When should pdf files be tracked in a Git reposito

2019-02-16 16:38发布

问题:

I am developing a LateX package (http://www.openlilylib.org/lilyglyphs) which contains a number of small PDF files. Currently there are only a few dozens of them but as the package and its user base grows there will probably hundreds of them (but unlikely more than 1000).

The PDFs are typically only a few KB in size, but I don't know whether to track them in the Git repository. The files are subject to change at any time, but probably not too often.
Usually one is told not to track binary files which can't be diffed, but I also have read that this doesn't really matter with smaller files and a smaller overall volume. I think in the end the PDFs will sum up to not more than a few MB in total.

The package will be available as a download or through the Git repository which I prefer because using the package quite naturally leads to contributing ...
Currently when cloning the Git repository one has to rebuild the pdfs using Python and the LilyPond notation software so the stakes are rather high - which is why I would like to have the pdfs directly in the repo.

Any thoughts?


EDIT in response to answers/comments:

The pdf files are generated from the sources in the repository, which is why I'm reluctant to track them in Git.
But:

  • The pdfs are necessary to use the package so the user needs to have them
  • To generate the pdfs one needs Python as well as LilyPond, and both of them are not necessary to use the package. So I feel it is a too big burden to require someone to install two programs just to install my package.
    I don't see a problem requiring someone who decides to clone a Git repo to run an install script, but the software dependencies are maybe too high?
  • Currently generating the pdfs finishes in reasonable time because there are only a few dozens. But with a growing number of files this time could become inacceptable.

The pdf files change when they are updated/corrected. This won't happen often, and I think this is covered by tracking the source code. But the pdfs will also change whenever there is a new version of LilyPond available, which may be every two to four weeks. So while the source remains the same the pdfs will change regularely - which is a clear indicator against tracking them with Git.
On the other hand we are talking about (possibly) a few hundred files of a few KB each, so I don't know if it's worth bothering about the issue at all.

回答1:

If the documents don't change, there is no reason to track their changes in git. No revisions, no need for revision control.
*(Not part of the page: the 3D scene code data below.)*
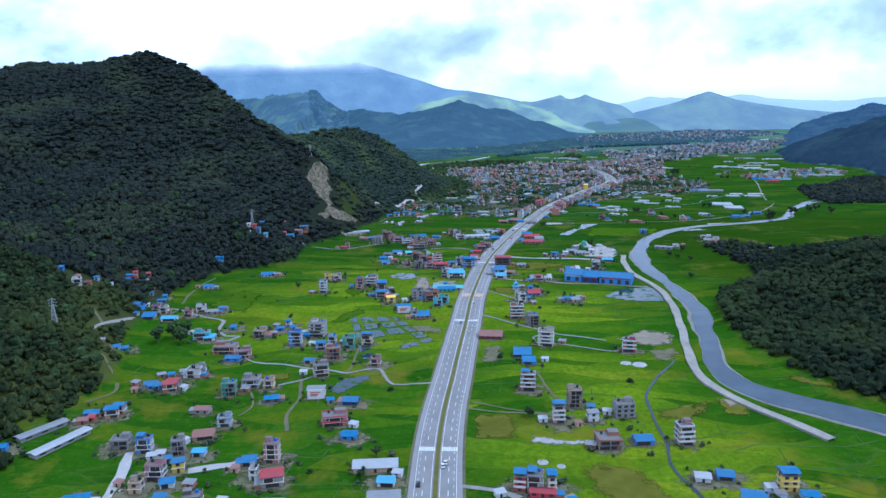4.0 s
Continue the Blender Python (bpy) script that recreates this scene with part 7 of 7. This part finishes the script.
plain("bank_grass", (0.055, 0.1, 0.022), 1.0, vary=0.4, size=0.2, grime=0.4, dull=0.1)
banks()

tx, ty = [], []
for px, py in BUILT:
    if py < 1150:
        for k in range(4):
            a, r = gen.uniform(0, 6.283), gen.uniform(6.5, 15)
            tx.append(px + r * math.cos(a))
            ty.append(py + r * math.sin(a))
tx, ty = np.array(tx), np.array(ty)
ok = along(tx, ty, [tuple(q[:2]) for q in ROAD[::4]])[0] > 14
sp = np.array(BUILT)
ok &= np.array([np.min((sp[:, 0] - a) ** 2 + (sp[:, 1] - b) ** 2) > 40 for a, b in zip(tx, ty)])
woods("yard_bushes", tx[ok], ty[ok], gen.uniform(1.2, 3.6, int(ok.sum())), "garden_leaves", TRIPLE, "bushes and bananas round the houses")


def trodden():
    """Bare earth and rubble about every house of the valley, fading into the grass."""
    v, f, cover = [], [], []
    for n, (px, py) in enumerate(BUILT):
        if py > 1150 or float(height(np.array([px]), np.array([py]))[0]) > 0.6:
            continue
        k0 = len(v)
        big = rnd.uniform(8, 15)
        z = 0.07 + 0.0006 * (n % 90)
        v.append((px, py - 1))
        cover.append(1.0)
        for ring in (0.45, 0.75, 1.0):
            for j in range(10):
                a = j * 0.6283
                r = big * ring * rnd.uniform(0.85, 1.15)
                v.append((px + r * math.cos(a) * 1.15, py - 1 + r * math.sin(a)))
                cover.append(1.15 * (1 - ring))
        f += [(k0, k0 + 1 + j, k0 + 1 + (j + 1) % 10) for j in range(10)]
        for q in (0, 10):
            for j in range(10):
                a, b = k0 + 1 + q + j, k0 + 1 + q + (j + 1) % 10
                f += [(a, a + 10, b + 10), (a, b + 10, b)]
        v[k0:] = [(x, y, z) for x, y in v[k0:]]
    p = np.array(v)
    p[:, 2] += height(p[:, 0], p[:, 1])
    ob = mesh_np("trodden_ground", p, np.array(f), "soil_soft")
    ob.data.attributes.new("cover", "FLOAT", "POINT").data.foreach_set("value", np.array(cover, np.float32))
    tagged(ob, "trodden earth and rubble about the houses", "ground", kind="structure")


trodden()
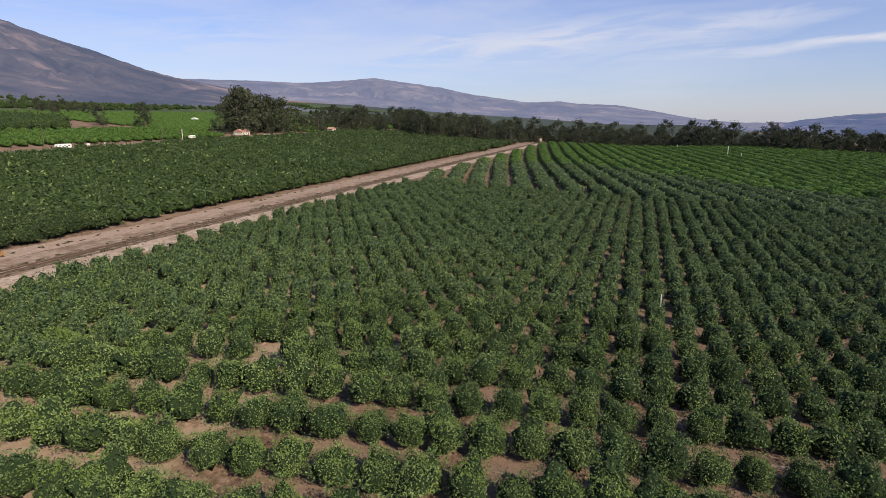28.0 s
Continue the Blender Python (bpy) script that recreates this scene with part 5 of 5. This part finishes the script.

But if they do change over time, and someone may need to consult the old document versions for any reason, consider these questions:

  1. Is it impossible or impractical to recreate the old versions of the documents?
  2. Is there any underlying data outside of version control that has changed, or is it still in the same state?
  3. Is the data in the documents tied to source code releases?

If the answers to these questions are yes, then they may be good candidates for version control under git.



回答2:

The question is: do you want to use git for source code management/tracking/syncing exclusively or do you want to use it for distribution as well? For smallish projects it simplifies things to do it that way, for big projects it bloats the repo.



回答3:

I know this is an old post but I found it whilst searching so other people might as well. Here are some options I found

As it has been pointed out, a lot will depend on whether these source files will change over time.

One option you have if they don't change (or change infrequently) would be to keep a copy of them on a server you control or on a Cloud storage option and make your install script download them rather than produce them.

This would probably depend on the user having wget or curl installed but most people do and if they don't, you could always prompt the user to download them manually.

If the PDFs do change with the source frequently, you could look at GIT LFS. I have never used it myself but have seen it used.